> [TASK TO CARRY OUT] Below is a listing; restate from it, character for character, the lines beginning at the line holding "Continue the Blender" and ending at the line holding "casing behind the", both included.

> [DATA SEGMENT]

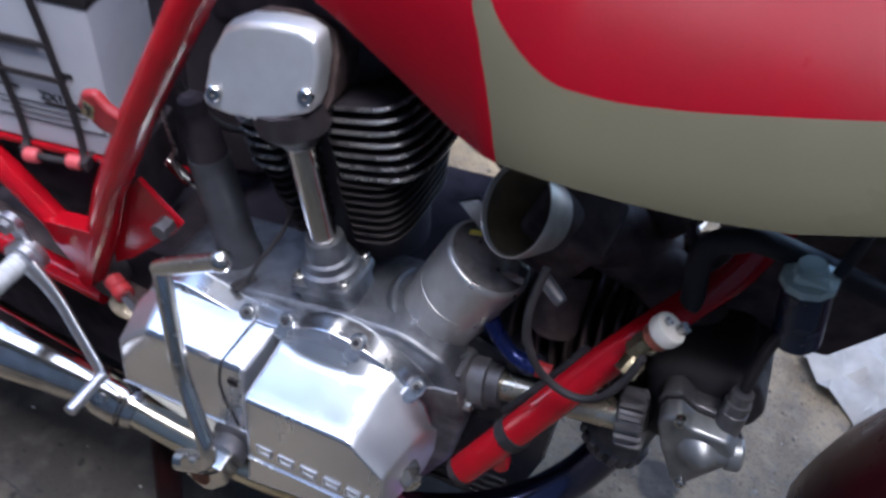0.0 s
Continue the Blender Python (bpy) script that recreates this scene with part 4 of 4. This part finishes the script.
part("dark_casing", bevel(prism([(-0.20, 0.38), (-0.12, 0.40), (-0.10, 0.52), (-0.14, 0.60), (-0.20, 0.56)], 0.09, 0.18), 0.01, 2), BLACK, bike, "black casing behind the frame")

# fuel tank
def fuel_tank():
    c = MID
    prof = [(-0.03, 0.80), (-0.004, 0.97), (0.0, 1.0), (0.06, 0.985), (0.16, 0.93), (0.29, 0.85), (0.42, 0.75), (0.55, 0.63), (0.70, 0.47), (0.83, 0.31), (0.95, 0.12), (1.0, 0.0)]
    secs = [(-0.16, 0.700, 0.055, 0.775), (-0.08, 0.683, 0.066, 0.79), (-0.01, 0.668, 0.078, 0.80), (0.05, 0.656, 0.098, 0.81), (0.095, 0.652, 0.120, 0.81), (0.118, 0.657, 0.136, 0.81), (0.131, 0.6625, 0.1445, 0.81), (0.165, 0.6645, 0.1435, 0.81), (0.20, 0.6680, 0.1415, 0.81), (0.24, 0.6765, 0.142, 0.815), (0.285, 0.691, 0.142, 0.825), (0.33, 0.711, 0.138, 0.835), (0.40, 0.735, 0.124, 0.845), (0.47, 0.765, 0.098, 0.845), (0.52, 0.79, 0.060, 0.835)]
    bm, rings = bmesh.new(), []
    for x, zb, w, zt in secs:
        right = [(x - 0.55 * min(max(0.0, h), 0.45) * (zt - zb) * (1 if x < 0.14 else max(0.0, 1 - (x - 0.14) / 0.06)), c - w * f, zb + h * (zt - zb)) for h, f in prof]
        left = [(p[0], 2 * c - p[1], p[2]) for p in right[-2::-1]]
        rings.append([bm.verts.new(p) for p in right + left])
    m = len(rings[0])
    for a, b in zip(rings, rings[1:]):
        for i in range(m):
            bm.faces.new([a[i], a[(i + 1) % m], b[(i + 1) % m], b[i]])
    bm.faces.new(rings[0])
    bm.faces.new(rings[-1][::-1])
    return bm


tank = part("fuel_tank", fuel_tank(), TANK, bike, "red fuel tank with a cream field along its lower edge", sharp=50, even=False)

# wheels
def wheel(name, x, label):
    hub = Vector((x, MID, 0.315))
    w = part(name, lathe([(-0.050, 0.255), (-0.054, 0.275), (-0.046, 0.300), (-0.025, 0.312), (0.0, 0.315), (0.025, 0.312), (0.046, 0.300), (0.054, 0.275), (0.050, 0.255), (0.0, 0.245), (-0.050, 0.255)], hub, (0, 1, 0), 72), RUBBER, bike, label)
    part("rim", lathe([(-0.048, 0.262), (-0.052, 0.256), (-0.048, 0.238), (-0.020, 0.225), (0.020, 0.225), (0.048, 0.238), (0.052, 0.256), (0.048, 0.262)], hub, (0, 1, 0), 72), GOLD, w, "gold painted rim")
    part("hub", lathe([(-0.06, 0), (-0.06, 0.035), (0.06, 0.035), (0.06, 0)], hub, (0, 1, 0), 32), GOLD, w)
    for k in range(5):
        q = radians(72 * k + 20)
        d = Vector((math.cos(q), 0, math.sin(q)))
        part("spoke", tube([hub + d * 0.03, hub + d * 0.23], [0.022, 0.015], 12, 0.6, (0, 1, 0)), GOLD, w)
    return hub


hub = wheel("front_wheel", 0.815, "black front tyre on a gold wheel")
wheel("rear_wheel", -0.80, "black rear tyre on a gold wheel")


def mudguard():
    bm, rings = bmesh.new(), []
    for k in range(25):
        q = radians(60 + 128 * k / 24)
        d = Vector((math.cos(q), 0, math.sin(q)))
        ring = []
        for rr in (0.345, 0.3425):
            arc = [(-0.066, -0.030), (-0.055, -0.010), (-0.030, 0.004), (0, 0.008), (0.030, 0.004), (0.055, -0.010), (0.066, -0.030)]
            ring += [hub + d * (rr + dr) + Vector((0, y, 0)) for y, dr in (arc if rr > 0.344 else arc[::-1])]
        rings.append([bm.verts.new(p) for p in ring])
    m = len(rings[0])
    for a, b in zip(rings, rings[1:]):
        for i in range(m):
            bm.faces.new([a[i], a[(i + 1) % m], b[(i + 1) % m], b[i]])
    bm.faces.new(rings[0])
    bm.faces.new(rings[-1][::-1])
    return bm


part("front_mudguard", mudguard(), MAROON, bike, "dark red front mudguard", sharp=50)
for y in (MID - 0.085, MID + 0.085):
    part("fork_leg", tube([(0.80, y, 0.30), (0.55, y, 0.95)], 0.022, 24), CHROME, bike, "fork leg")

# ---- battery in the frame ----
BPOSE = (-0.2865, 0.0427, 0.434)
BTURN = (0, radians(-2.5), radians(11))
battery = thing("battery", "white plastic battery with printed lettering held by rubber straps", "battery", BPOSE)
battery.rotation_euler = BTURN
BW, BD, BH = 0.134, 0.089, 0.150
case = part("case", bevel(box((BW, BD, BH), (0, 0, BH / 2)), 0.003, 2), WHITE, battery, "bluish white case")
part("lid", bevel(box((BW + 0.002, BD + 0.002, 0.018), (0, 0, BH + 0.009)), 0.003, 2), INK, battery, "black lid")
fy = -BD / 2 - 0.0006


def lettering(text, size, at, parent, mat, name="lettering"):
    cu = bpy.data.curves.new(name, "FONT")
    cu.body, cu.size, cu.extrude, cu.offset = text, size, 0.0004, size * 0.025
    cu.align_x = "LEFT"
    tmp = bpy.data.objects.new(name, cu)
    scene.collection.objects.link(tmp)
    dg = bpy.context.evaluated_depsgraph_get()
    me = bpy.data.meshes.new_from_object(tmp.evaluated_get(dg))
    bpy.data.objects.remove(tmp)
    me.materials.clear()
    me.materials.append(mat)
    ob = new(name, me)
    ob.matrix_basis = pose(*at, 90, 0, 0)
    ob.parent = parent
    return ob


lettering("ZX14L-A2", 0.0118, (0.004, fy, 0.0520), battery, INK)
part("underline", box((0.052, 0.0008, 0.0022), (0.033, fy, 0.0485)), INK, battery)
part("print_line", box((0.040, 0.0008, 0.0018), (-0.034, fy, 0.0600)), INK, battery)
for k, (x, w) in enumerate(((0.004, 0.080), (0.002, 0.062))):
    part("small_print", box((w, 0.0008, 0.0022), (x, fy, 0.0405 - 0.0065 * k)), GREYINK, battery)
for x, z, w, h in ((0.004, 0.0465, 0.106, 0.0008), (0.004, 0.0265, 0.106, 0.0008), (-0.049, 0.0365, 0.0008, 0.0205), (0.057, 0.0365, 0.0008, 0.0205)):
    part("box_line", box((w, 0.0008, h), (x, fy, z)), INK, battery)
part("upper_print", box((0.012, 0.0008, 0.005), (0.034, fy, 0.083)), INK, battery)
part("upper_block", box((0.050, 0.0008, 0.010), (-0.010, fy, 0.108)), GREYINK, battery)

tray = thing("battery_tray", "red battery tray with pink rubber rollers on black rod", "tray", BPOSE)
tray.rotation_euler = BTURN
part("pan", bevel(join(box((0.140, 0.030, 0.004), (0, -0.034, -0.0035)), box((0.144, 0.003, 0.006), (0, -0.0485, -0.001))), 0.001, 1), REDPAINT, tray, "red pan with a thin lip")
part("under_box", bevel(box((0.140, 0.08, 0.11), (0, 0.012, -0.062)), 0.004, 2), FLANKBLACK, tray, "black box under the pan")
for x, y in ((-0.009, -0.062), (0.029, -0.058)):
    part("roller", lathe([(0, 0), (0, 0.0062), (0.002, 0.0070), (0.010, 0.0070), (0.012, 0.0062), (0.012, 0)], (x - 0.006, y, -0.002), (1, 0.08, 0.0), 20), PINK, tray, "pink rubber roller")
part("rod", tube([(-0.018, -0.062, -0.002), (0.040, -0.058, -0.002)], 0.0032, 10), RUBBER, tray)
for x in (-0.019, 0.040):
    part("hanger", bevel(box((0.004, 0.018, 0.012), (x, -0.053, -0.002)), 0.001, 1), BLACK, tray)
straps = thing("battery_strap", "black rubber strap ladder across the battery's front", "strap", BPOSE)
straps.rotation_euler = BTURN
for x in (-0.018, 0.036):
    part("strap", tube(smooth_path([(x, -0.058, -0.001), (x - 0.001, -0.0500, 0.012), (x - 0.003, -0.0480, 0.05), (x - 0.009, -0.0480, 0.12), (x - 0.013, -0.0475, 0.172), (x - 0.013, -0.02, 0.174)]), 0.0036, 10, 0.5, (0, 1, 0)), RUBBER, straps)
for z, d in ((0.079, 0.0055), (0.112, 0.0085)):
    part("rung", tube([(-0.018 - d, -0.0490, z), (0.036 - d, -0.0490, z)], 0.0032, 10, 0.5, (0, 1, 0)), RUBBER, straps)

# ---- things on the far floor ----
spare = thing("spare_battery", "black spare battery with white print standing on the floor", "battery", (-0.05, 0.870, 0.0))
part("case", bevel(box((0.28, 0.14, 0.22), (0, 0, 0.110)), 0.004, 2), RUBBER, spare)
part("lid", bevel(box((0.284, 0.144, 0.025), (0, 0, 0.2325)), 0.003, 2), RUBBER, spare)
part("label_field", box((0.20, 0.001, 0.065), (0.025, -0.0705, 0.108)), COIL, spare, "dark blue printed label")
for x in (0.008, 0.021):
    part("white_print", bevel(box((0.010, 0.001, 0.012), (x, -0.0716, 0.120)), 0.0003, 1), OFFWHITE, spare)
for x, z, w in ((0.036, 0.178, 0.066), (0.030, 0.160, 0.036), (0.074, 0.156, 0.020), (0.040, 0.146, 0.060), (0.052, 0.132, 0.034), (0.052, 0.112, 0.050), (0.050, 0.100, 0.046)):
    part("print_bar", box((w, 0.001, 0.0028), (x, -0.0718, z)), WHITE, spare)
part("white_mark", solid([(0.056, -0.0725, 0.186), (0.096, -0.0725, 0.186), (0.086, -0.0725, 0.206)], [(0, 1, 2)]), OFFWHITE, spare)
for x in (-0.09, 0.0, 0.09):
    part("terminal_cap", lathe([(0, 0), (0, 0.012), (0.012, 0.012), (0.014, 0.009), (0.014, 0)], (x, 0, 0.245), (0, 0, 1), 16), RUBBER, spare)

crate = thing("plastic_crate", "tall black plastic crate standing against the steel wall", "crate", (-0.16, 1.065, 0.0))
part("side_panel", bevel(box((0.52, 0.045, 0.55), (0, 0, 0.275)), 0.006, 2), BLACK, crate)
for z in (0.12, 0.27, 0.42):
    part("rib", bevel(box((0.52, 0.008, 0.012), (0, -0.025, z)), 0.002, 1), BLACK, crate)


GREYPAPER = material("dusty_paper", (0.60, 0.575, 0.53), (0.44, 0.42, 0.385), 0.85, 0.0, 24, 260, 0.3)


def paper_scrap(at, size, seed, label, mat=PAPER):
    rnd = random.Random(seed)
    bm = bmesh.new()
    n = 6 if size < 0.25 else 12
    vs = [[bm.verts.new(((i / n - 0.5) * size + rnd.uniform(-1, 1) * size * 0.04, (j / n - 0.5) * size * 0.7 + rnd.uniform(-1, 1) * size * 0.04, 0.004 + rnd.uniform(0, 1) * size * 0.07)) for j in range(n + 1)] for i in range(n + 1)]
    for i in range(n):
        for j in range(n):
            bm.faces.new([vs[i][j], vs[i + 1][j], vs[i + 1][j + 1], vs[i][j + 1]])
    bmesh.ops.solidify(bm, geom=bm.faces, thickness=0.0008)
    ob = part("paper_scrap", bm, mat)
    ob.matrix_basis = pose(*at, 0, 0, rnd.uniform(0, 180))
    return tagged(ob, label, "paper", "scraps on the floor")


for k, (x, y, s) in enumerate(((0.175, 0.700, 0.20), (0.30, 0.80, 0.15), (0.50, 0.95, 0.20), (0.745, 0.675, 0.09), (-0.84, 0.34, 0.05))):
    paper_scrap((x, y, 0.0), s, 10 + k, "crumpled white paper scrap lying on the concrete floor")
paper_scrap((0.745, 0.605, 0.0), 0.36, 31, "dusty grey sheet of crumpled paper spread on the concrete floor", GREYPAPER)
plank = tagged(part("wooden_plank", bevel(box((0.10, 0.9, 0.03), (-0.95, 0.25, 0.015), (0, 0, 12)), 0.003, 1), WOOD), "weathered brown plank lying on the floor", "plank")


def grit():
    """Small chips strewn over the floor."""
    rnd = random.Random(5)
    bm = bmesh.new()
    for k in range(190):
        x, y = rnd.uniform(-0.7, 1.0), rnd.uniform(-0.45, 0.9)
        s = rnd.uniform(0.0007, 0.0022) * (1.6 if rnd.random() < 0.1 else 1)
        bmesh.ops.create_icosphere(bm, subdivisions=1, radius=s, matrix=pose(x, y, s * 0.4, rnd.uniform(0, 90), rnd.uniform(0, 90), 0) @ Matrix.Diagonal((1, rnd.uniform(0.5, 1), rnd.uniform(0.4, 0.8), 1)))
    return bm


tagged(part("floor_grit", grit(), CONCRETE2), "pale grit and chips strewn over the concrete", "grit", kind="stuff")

> [EXERCISE OUTPUT]
Continue the Blender Python (bpy) script that recreates this scene with part 4 of 4. This part finishes the script.
part("dark_casing", bevel(prism([(-0.20, 0.38), (-0.12, 0.40), (-0.10, 0.52), (-0.14, 0.60), (-0.20, 0.56)], 0.09, 0.18), 0.01, 2), BLACK, bike, "black casing behind the frame")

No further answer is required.